Computer-readable media includes both non-transitory computer storage media and communication media including any medium that facilitates transfer of a computer program from one place to another. A non-transitory storage medium may be any available medium that can be accessed by a general purpose or special purpose computer. By way of example, and not limitation, non-transitory computer-readable media can comprise RAM, ROM, electrically erasable programmable ROM (EEPROM), compact disk (CD) ROM or other optical disk storage, magnetic disk storage or other magnetic storage devices, or any other non-transitory medium that can be used to carry or store desired program code means in the form of instructions or data structures and that can be accessed by a general-purpose or special-purpose computer, or a general-purpose or special-purpose processor. Also, any connection is properly termed a computer-readable medium. For example, if the software is transmitted from a website, server, or other remote source using a coaxial cable, fiber optic cable, twisted pair, digital subscriber line (DSL), or wireless technologies such as infrared, radio, and microwave, then the coaxial cable, fiber optic cable, twisted pair, DSL, or wireless technologies such as infrared, radio, and microwave are included in the definition of medium. Disk and disc, as used herein, include CD, laser disc, optical disc, digital versatile disc (DVD), floppy disk and Blu-ray disc where disks usually reproduce data magnetically, while discs reproduce data optically with lasers. Combinations of the above are also included within the scope of computer-readable media.

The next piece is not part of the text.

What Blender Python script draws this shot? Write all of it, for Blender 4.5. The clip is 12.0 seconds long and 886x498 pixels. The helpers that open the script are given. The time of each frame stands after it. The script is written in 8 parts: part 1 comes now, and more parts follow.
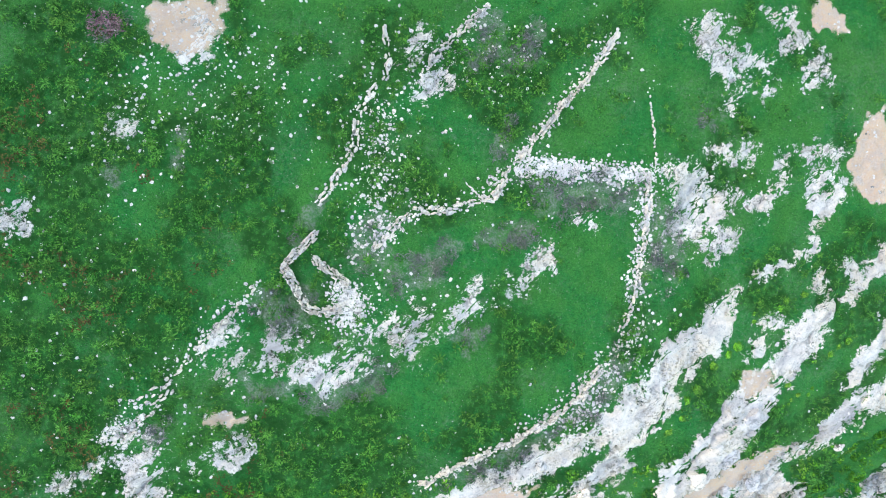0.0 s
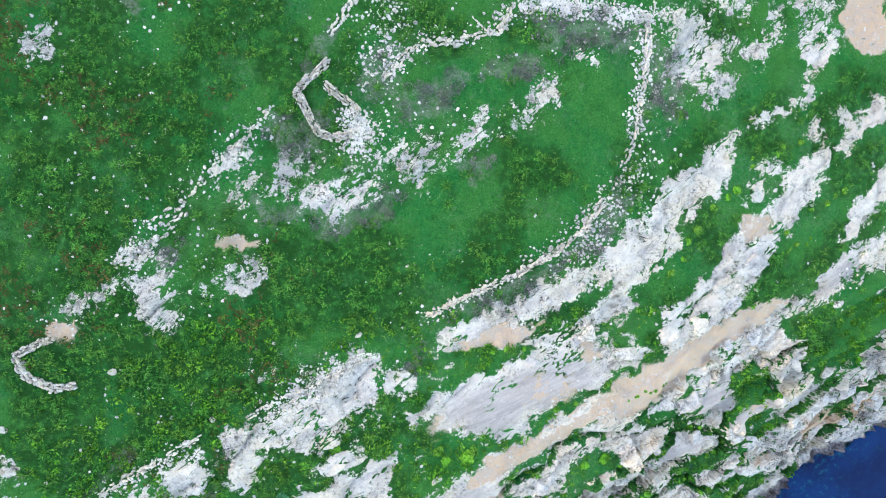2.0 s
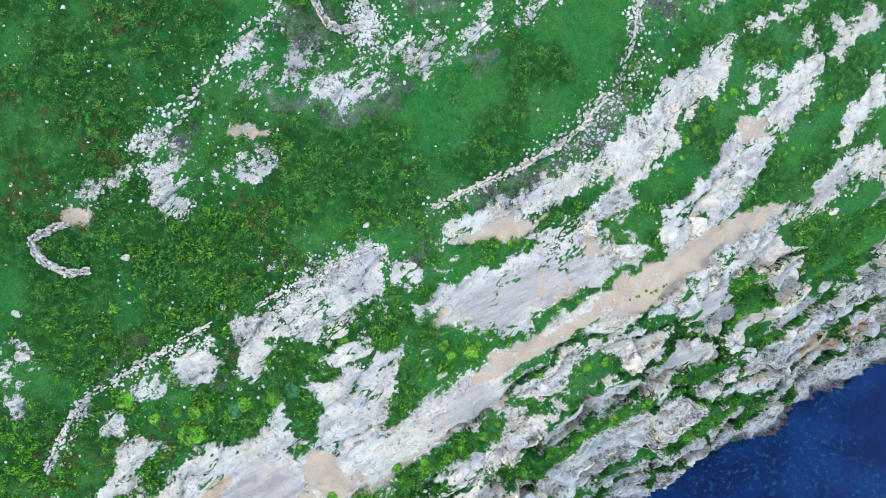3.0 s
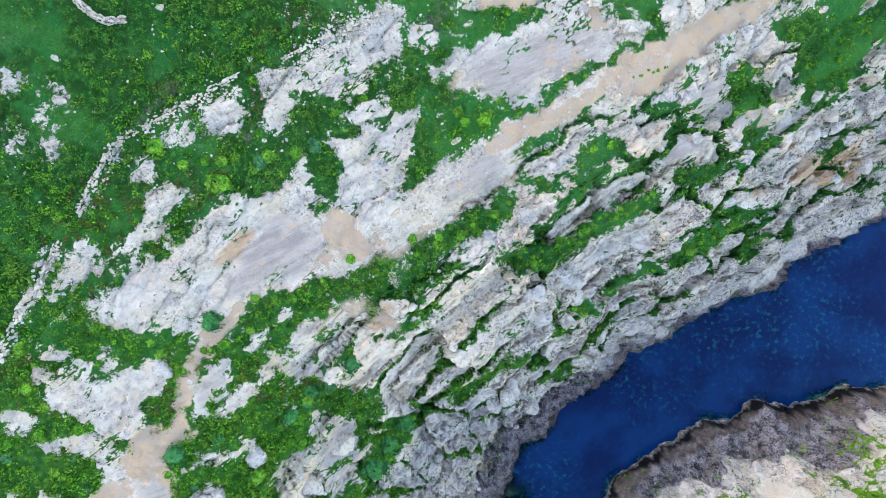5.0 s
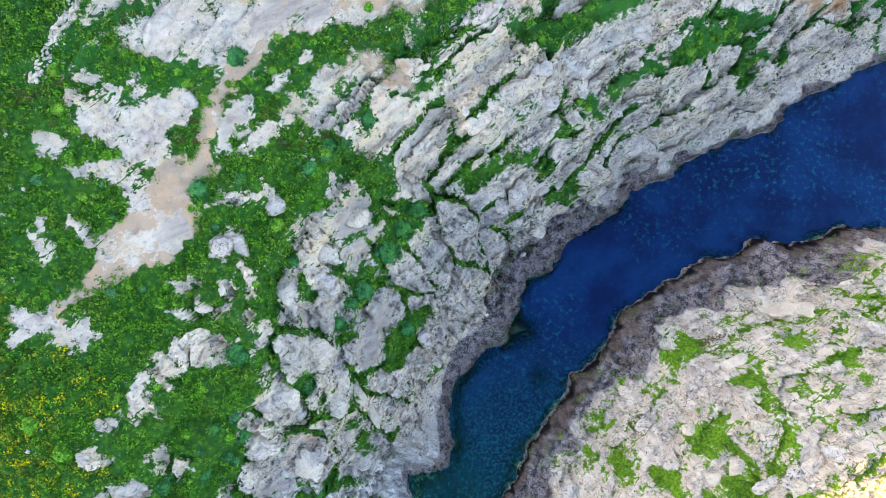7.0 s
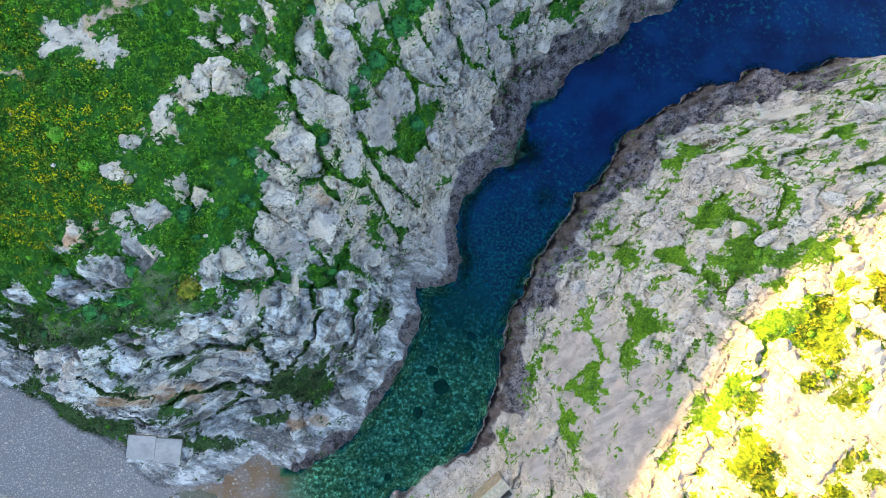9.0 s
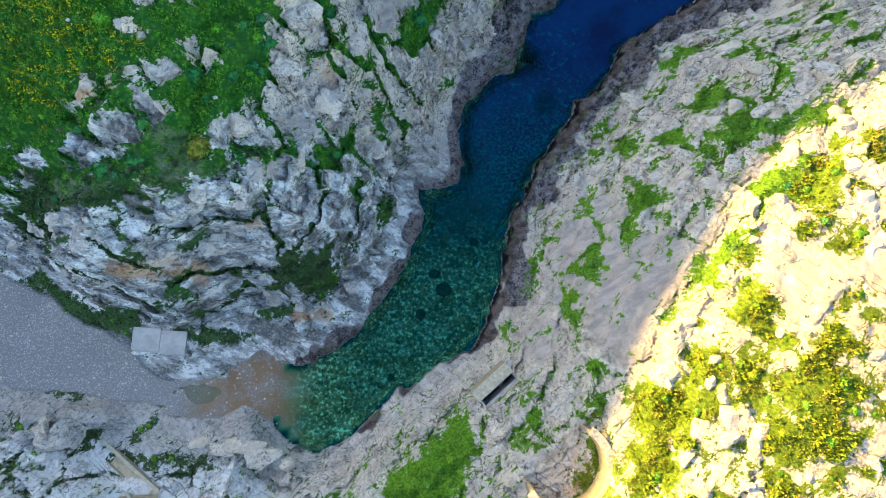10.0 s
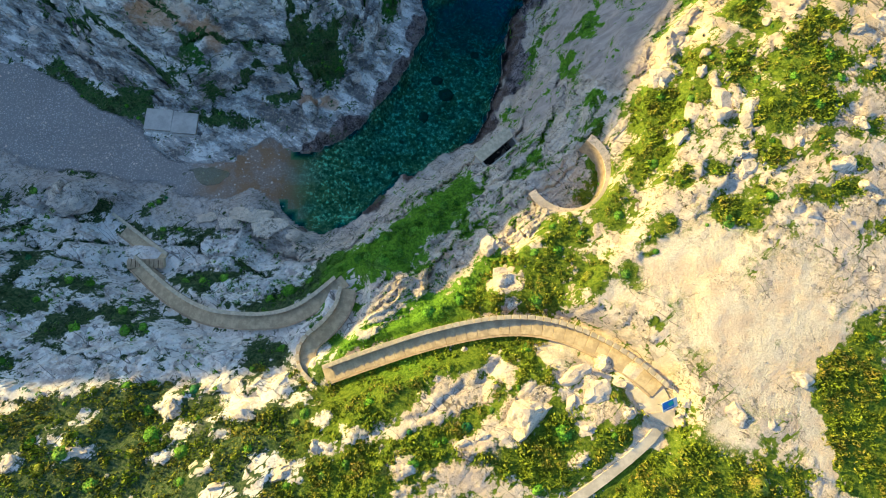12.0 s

The description herein is provided to enable a person skilled in the art to make or use the disclosure. Various modifications to the disclosure will be readily apparent to those skilled in the art, and the generic principles defined herein may be applied to other variations without departing from the scope of the disclosure. Thus, the disclosure is not limited to the examples and designs described herein, but is to be accorded the broadest scope consistent with the principles and novel features disclosed herein.